Uso criativo e formas de aprorpiação social do telefone celular em Uganda em matéria replicada no Smart Mobs:

“Uganda: mobile phones as improvised ATMs
by Howard Rheingold Thanks, Thomas!)

Jan Chipchase has been observing how people at the lower end of the world’s economic strata use mobile phones, discovering that people in Uganda have improvised a way to use mobile phones as ATMs:

In Uganda Chipchase found that people with little education and less money have been incredibly creative in devising ways of adapting mobile technology to their way of life.
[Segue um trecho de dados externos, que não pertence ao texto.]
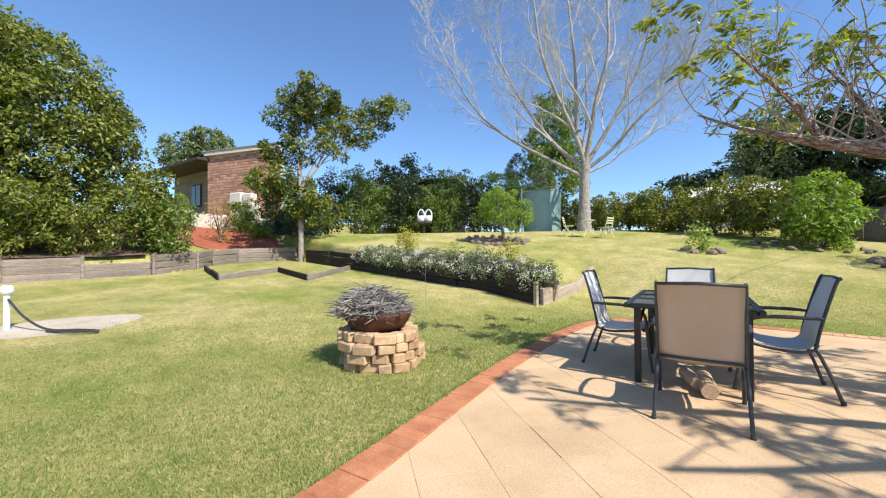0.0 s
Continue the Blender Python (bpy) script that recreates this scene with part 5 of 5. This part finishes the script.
def plastic_seat(x, y):
    T = thing("plastic_chair", pose(x, y, ground_z(x, y), 0, 0, 200), "small white plastic seat on the grass near the shed", "chair")
    Shape().box(0, 0, 0.2, 0.4, 0.36, 0.03, bev=0.01).part("seat", WHITE, T)
    Shape().box(0, 0.2, 0.38, 0.4, 0.03, 0.34, bev=0.01).part("backrest", WHITE, T)
    for sx in (-0.17, 0.17):
        for sy in (-0.15, 0.15):
            Shape().tube([(sx, sy, 0), (sx * 0.9, sy * 0.9, 0.19)], 0.016, 6).part("leg", WHITE, T)


def tap(x, y):
    z = ground_z(x, y)
    T = thing("garden_tap", pose(x, y, z), "white capped garden tap post with a coiled dark hose", "garden tap")
    Shape().tube([(0, 0, -0.05), (0, 0, 0.55)], 0.035, 10).part("post", WHITE, T)
    Shape().lathe([(0.06, 0.53), (0.075, 0.56), (0.07, 0.62), (0.04, 0.65)], 14).part("cap", WHITE, T)
    Shape().tube(smooth_path([(0.04, 0.02, 0.45), (0.25, 0.2, 0.2), (0.5, 0.45, 0.03), (0.8, 0.8, 0.02), (1.1, 1.0, 0.02), (0.9, 0.7, 0.02), (0.6, 0.45, 0.02)], 5), 0.016, 6).part("hose", WIRE, T, "dark rubber hose")
    s = Shape()
    A = 28
    for i in range(6):
        for k in range(A):
            t = 2 * math.pi * k / A
            r = (0.02 + i / 5) * (1 + 0.2 * noise.noise(Vector((math.cos(t), math.sin(t), 2))))
            px, py = x + 0.1 + 0.7 * r * math.cos(t), y + 0.5 + 1.0 * r * math.sin(t)
            s.v.append((px, py, ground_z(px, py) + 0.014 - 0.012 * (i / 5) ** 4))
    s.f = [(i * A + k, i * A + (k + 1) % A, (i + 1) * A + (k + 1) % A, (i + 1) * A + k) for i in range(5) for k in range(A)]
    s.thing("sand_patch", SAND, "worn patch of bare sandy earth in the lawn", "sand", "structure", smooth=True)


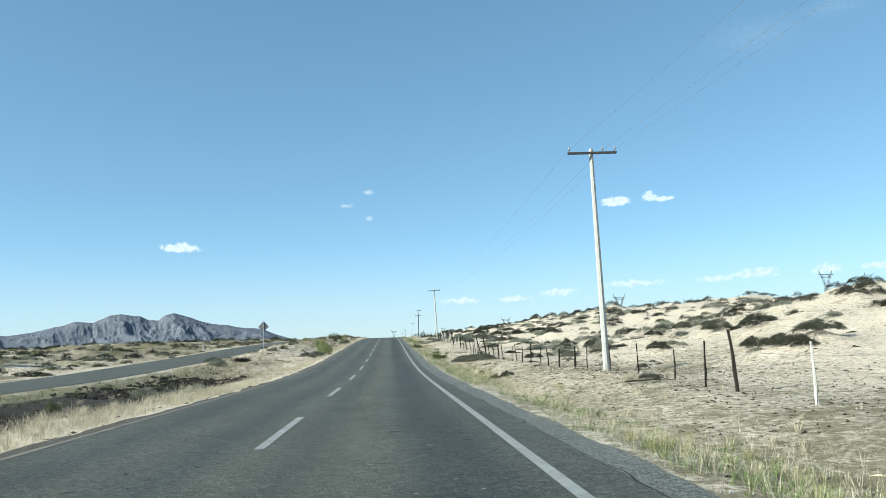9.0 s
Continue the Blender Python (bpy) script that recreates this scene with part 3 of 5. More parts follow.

To keep phones going an informal repair culture has sprung up, with self taught engineers sitting on stools in the market. ‘Repairmen can strip and rebuild most models with little more than a screwdriver, a toothbrush and knowhow.’

Coverage has been expanded by a network of home-made phone kiosks owned by local entrepreneurs, each containing a mobile. A wire strung to a nearby tree forms an antenna that can pick up a signal from a base station well beyond the official range.

The owner of the kiosk offers ‘step messaging’ -if the caller wants to send a message to someone further up country, a messenger takes it the final distance on foot. The mobile is even used to transmit money, which very much in demand from city workers who want to send funds home.

It is called Sente. The sender buys a mobile phone topup card, but instead of topping his own phone up he tops up the phone of the kiosk owner nearest home, who passes the money on to his family (minus his commission, of course).

Sente has weaknesses and relies on trust, but is better than having to take a two-day trip home. ‘Everyone who has a phone, has an ATM,’ Chipchase says. For years people in the West have talked about mobile phone ATMs. In Africa it is already a reality.”